======== GIVEN INFORMATION ========

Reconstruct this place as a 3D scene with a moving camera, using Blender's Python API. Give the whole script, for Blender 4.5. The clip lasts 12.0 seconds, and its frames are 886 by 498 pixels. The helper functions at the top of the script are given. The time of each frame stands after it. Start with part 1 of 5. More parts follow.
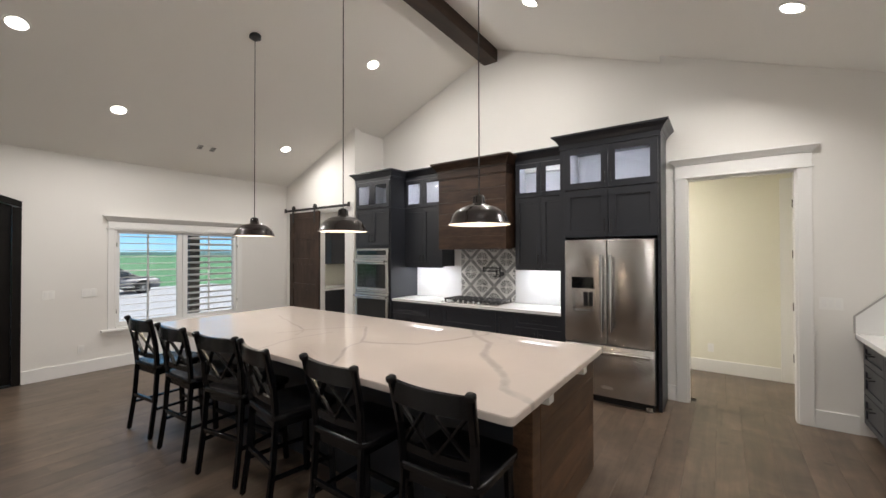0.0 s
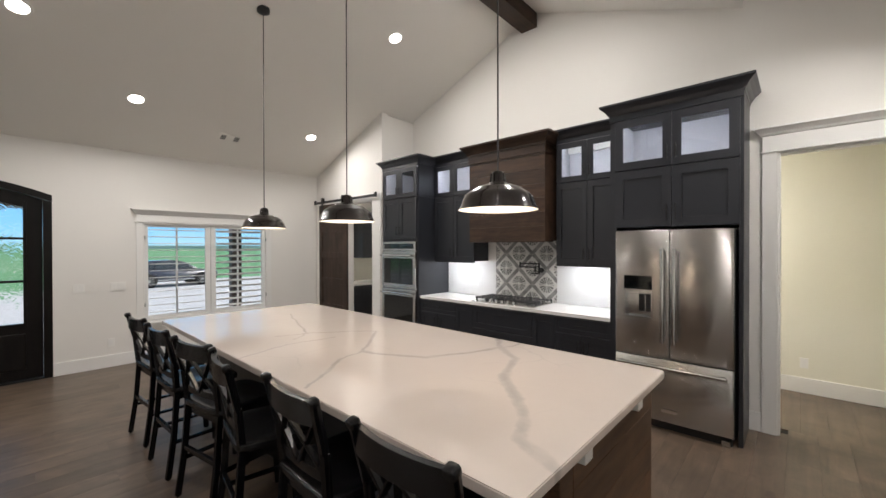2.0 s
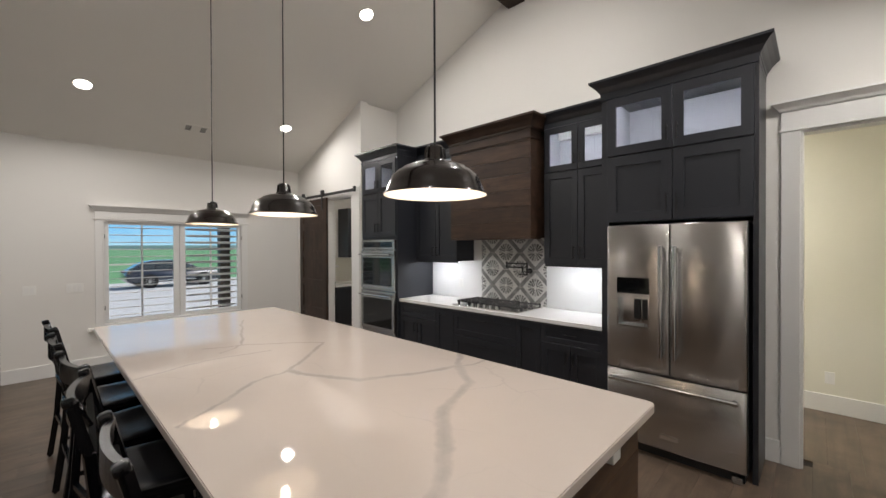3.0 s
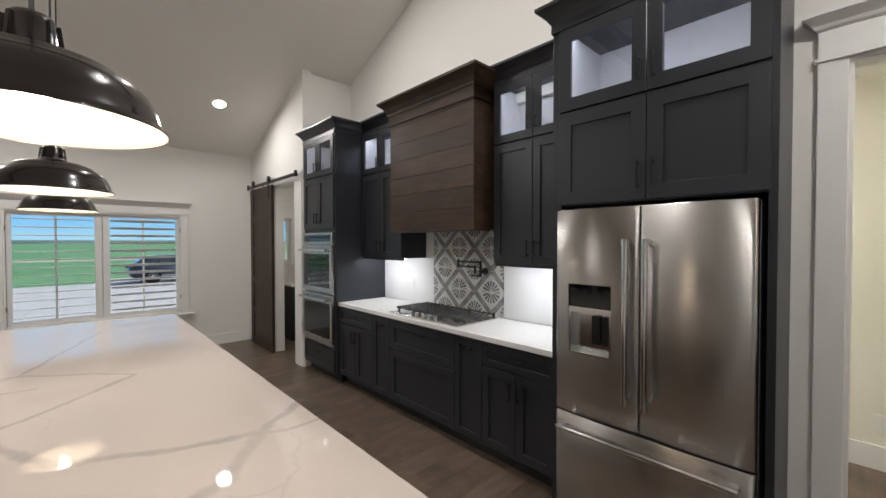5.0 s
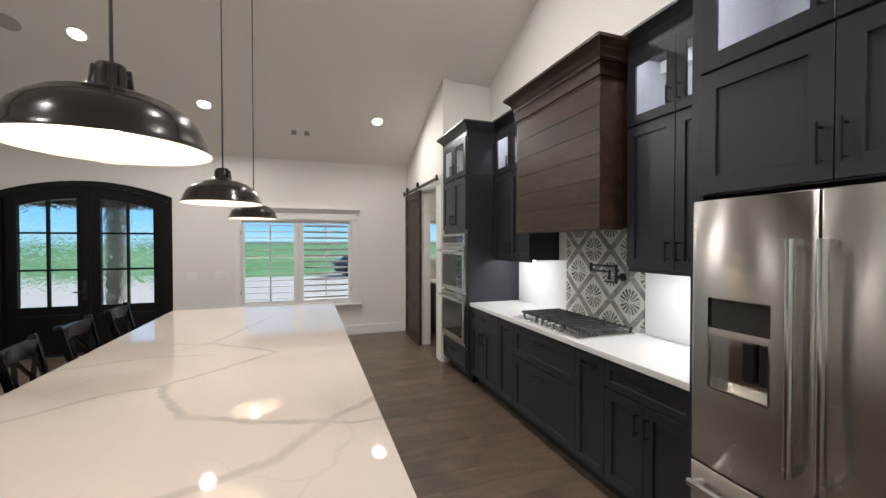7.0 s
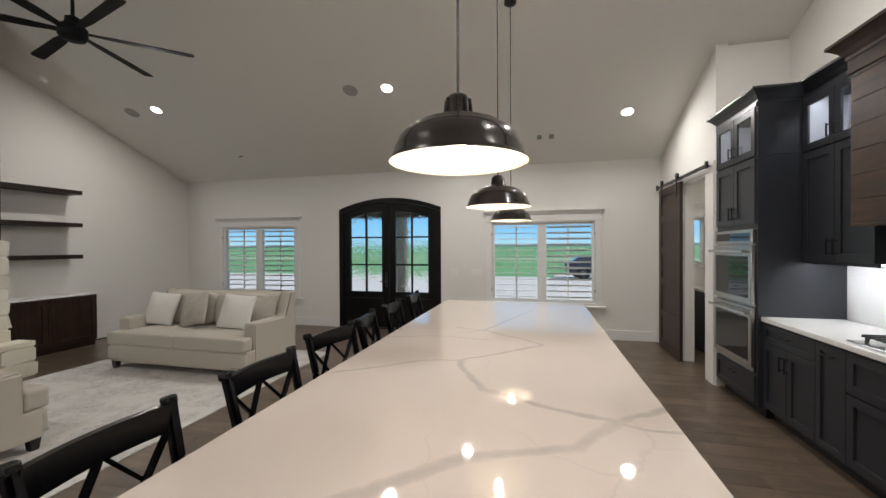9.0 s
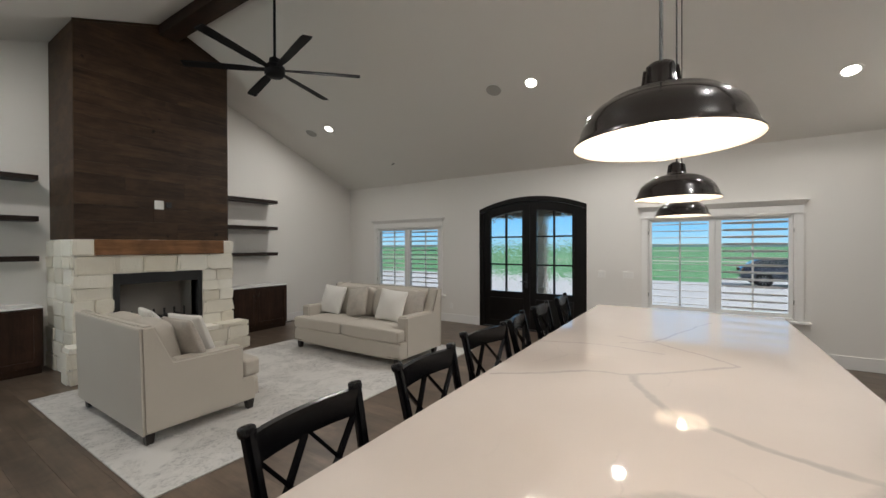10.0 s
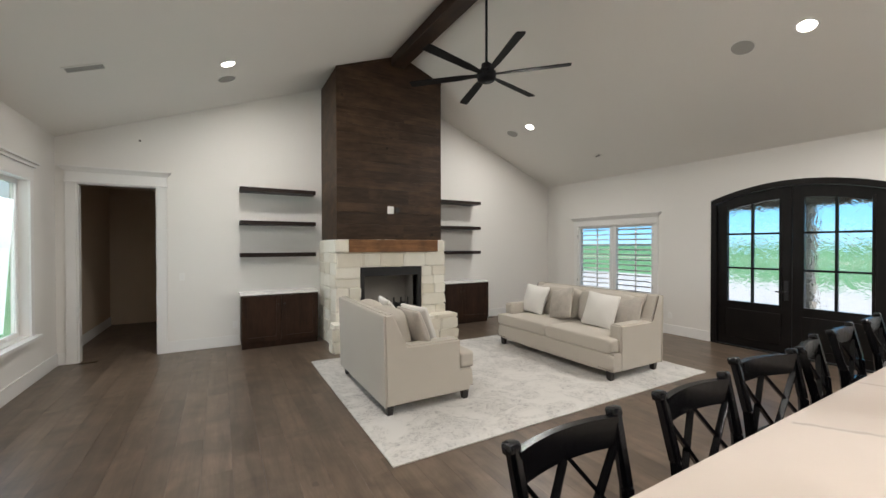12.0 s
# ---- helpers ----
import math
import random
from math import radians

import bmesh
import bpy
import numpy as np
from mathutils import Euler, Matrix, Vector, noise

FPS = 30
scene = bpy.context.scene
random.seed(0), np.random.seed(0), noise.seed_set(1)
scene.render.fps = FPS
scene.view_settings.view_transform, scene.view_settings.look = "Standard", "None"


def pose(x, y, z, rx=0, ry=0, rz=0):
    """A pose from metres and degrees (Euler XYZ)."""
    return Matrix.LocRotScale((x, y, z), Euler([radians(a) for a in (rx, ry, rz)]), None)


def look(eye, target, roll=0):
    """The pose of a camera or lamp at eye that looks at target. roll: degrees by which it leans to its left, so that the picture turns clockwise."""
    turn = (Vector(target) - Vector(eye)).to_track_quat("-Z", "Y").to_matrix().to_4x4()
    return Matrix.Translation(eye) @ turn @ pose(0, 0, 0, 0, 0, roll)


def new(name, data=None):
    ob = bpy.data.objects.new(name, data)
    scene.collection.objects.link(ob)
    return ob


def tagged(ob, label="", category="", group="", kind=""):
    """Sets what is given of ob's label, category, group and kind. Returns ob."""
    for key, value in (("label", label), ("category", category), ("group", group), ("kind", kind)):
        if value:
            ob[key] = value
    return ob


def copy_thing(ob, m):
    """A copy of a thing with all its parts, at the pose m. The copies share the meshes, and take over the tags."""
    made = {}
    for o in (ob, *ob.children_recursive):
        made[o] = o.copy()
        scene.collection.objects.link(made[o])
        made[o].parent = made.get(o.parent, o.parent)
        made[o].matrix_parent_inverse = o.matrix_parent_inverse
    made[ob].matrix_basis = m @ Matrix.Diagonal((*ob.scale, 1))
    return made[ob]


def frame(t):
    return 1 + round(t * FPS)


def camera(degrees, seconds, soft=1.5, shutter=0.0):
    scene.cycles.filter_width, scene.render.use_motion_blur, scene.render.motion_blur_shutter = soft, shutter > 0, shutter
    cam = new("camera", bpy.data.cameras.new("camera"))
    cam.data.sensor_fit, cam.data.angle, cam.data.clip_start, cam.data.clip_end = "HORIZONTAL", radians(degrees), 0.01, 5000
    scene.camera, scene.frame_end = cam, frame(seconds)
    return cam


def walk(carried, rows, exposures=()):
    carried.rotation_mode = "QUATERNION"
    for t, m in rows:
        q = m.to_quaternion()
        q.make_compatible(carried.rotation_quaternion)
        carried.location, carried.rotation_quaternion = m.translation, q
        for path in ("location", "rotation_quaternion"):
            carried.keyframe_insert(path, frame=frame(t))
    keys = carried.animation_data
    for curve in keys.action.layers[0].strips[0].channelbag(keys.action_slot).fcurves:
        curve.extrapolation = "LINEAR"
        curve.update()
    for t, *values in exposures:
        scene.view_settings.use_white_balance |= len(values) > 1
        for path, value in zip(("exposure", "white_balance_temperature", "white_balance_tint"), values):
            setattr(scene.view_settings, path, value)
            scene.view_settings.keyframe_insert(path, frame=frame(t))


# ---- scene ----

========

Retype everything in the material word for word, minus pictures.

Reconstruct this place as a 3D scene with a moving camera, using Blender's Python API. Give the whole script, for Blender 4.5. The clip lasts 12.0 seconds, and its frames are 886 by 498 pixels. The helper functions at the top of the script are given. The time of each frame stands after it. Start with part 1 of 5. More parts follow.
0.0 s
2.0 s
3.0 s
5.0 s
7.0 s
9.0 s
10.0 s
12.0 s
# ---- helpers ----
import math
import random
from math import radians

import bmesh
import bpy
import numpy as np
from mathutils import Euler, Matrix, Vector, noise

FPS = 30
scene = bpy.context.scene
random.seed(0), np.random.seed(0), noise.seed_set(1)
scene.render.fps = FPS
scene.view_settings.view_transform, scene.view_settings.look = "Standard", "None"


def pose(x, y, z, rx=0, ry=0, rz=0):
    """A pose from metres and degrees (Euler XYZ)."""
    return Matrix.LocRotScale((x, y, z), Euler([radians(a) for a in (rx, ry, rz)]), None)


def look(eye, target, roll=0):
    """The pose of a camera or lamp at eye that looks at target. roll: degrees by which it leans to its left, so that the picture turns clockwise."""
    turn = (Vector(target) - Vector(eye)).to_track_quat("-Z", "Y").to_matrix().to_4x4()
    return Matrix.Translation(eye) @ turn @ pose(0, 0, 0, 0, 0, roll)


def new(name, data=None):
    ob = bpy.data.objects.new(name, data)
    scene.collection.objects.link(ob)
    return ob


def tagged(ob, label="", category="", group="", kind=""):
    """Sets what is given of ob's label, category, group and kind. Returns ob."""
    for key, value in (("label", label), ("category", category), ("group", group), ("kind", kind)):
        if value:
            ob[key] = value
    return ob


def copy_thing(ob, m):
    """A copy of a thing with all its parts, at the pose m. The copies share the meshes, and take over the tags."""
    made = {}
    for o in (ob, *ob.children_recursive):
        made[o] = o.copy()
        scene.collection.objects.link(made[o])
        made[o].parent = made.get(o.parent, o.parent)
        made[o].matrix_parent_inverse = o.matrix_parent_inverse
    made[ob].matrix_basis = m @ Matrix.Diagonal((*ob.scale, 1))
    return made[ob]


def frame(t):
    return 1 + round(t * FPS)


def camera(degrees, seconds, soft=1.5, shutter=0.0):
    scene.cycles.filter_width, scene.render.use_motion_blur, scene.render.motion_blur_shutter = soft, shutter > 0, shutter
    cam = new("camera", bpy.data.cameras.new("camera"))
    cam.data.sensor_fit, cam.data.angle, cam.data.clip_start, cam.data.clip_end = "HORIZONTAL", radians(degrees), 0.01, 5000
    scene.camera, scene.frame_end = cam, frame(seconds)
    return cam


def walk(carried, rows, exposures=()):
    carried.rotation_mode = "QUATERNION"
    for t, m in rows:
        q = m.to_quaternion()
        q.make_compatible(carried.rotation_quaternion)
        carried.location, carried.rotation_quaternion = m.translation, q
        for path in ("location", "rotation_quaternion"):
            carried.keyframe_insert(path, frame=frame(t))
    keys = carried.animation_data
    for curve in keys.action.layers[0].strips[0].channelbag(keys.action_slot).fcurves:
        curve.extrapolation = "LINEAR"
        curve.update()
    for t, *values in exposures:
        scene.view_settings.use_white_balance |= len(values) > 1
        for path, value in zip(("exposure", "white_balance_temperature", "white_balance_tint"), values):
            setattr(scene.view_settings, path, value)
            scene.view_settings.keyframe_insert(path, frame=frame(t))


# ---- scene ----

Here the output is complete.